Set exercise:
Restate the data below word for word. Skip any images it contains.
# # # # #
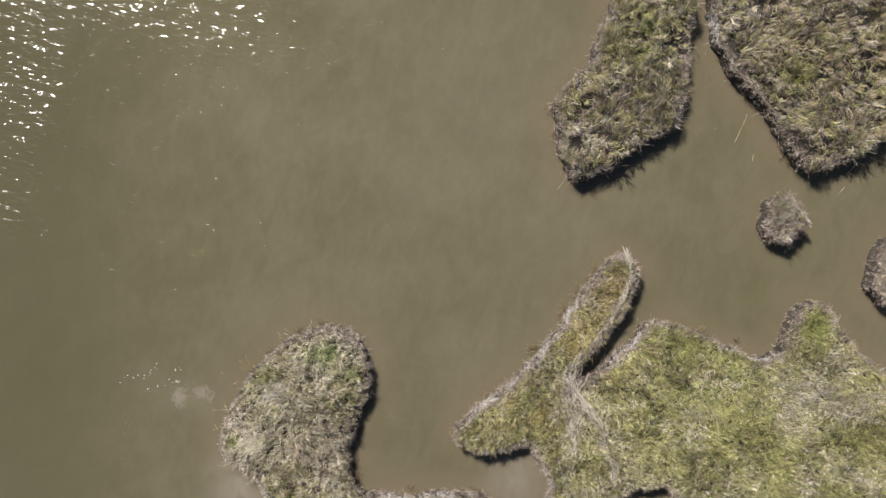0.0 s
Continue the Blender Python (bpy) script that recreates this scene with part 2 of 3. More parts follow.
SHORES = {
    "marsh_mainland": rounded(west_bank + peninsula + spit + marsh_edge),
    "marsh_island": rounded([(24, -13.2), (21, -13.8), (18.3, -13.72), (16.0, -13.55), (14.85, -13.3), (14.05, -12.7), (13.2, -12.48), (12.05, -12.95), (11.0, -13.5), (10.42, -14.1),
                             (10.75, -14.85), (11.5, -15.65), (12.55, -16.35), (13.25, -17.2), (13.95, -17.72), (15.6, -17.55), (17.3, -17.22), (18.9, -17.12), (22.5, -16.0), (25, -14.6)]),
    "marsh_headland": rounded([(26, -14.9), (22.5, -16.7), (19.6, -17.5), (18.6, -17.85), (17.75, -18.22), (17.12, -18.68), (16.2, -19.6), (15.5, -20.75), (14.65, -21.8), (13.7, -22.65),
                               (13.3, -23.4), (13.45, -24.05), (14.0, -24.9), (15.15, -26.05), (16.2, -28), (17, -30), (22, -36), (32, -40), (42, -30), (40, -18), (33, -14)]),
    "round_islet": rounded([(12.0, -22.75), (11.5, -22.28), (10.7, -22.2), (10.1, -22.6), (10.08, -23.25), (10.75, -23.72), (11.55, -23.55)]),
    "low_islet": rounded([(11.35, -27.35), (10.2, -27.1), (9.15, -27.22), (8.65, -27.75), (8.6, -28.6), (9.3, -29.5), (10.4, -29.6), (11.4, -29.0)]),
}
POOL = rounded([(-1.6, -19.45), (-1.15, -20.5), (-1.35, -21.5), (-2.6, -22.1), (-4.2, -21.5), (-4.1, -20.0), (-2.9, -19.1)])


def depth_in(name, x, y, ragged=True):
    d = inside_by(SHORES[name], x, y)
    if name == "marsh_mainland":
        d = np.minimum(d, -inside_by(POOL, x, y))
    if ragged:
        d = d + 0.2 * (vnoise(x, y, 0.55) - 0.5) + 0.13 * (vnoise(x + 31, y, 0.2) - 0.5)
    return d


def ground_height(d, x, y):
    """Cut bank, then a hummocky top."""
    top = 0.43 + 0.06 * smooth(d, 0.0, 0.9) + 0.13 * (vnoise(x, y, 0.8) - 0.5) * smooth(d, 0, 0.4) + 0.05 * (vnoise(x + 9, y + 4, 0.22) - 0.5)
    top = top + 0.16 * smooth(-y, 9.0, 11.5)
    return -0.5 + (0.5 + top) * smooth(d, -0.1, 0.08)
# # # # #
Answer:
0.0 s
Continue the Blender Python (bpy) script that recreates this scene with part 2 of 3. More parts follow.
SHORES = {
    "marsh_mainland": rounded(west_bank + peninsula + spit + marsh_edge),
    "marsh_island": rounded([(24, -13.2), (21, -13.8), (18.3, -13.72), (16.0, -13.55), (14.85, -13.3), (14.05, -12.7), (13.2, -12.48), (12.05, -12.95), (11.0, -13.5), (10.42, -14.1),
                             (10.75, -14.85), (11.5, -15.65), (12.55, -16.35), (13.25, -17.2), (13.95, -17.72), (15.6, -17.55), (17.3, -17.22), (18.9, -17.12), (22.5, -16.0), (25, -14.6)]),
    "marsh_headland": rounded([(26, -14.9), (22.5, -16.7), (19.6, -17.5), (18.6, -17.85), (17.75, -18.22), (17.12, -18.68), (16.2, -19.6), (15.5, -20.75), (14.65, -21.8), (13.7, -22.65),
                               (13.3, -23.4), (13.45, -24.05), (14.0, -24.9), (15.15, -26.05), (16.2, -28), (17, -30), (22, -36), (32, -40), (42, -30), (40, -18), (33, -14)]),
    "round_islet": rounded([(12.0, -22.75), (11.5, -22.28), (10.7, -22.2), (10.1, -22.6), (10.08, -23.25), (10.75, -23.72), (11.55, -23.55)]),
    "low_islet": rounded([(11.35, -27.35), (10.2, -27.1), (9.15, -27.22), (8.65, -27.75), (8.6, -28.6), (9.3, -29.5), (10.4, -29.6), (11.4, -29.0)]),
}
POOL = rounded([(-1.6, -19.45), (-1.15, -20.5), (-1.35, -21.5), (-2.6, -22.1), (-4.2, -21.5), (-4.1, -20.0), (-2.9, -19.1)])


def depth_in(name, x, y, ragged=True):
    d = inside_by(SHORES[name], x, y)
    if name == "marsh_mainland":
        d = np.minimum(d, -inside_by(POOL, x, y))
    if ragged:
        d = d + 0.2 * (vnoise(x, y, 0.55) - 0.5) + 0.13 * (vnoise(x + 31, y, 0.2) - 0.5)
    return d


def ground_height(d, x, y):
    """Cut bank, then a hummocky top."""
    top = 0.43 + 0.06 * smooth(d, 0.0, 0.9) + 0.13 * (vnoise(x, y, 0.8) - 0.5) * smooth(d, 0, 0.4) + 0.05 * (vnoise(x + 9, y + 4, 0.22) - 0.5)
    top = top + 0.16 * smooth(-y, 9.0, 11.5)
    return -0.5 + (0.5 + top) * smooth(d, -0.1, 0.08)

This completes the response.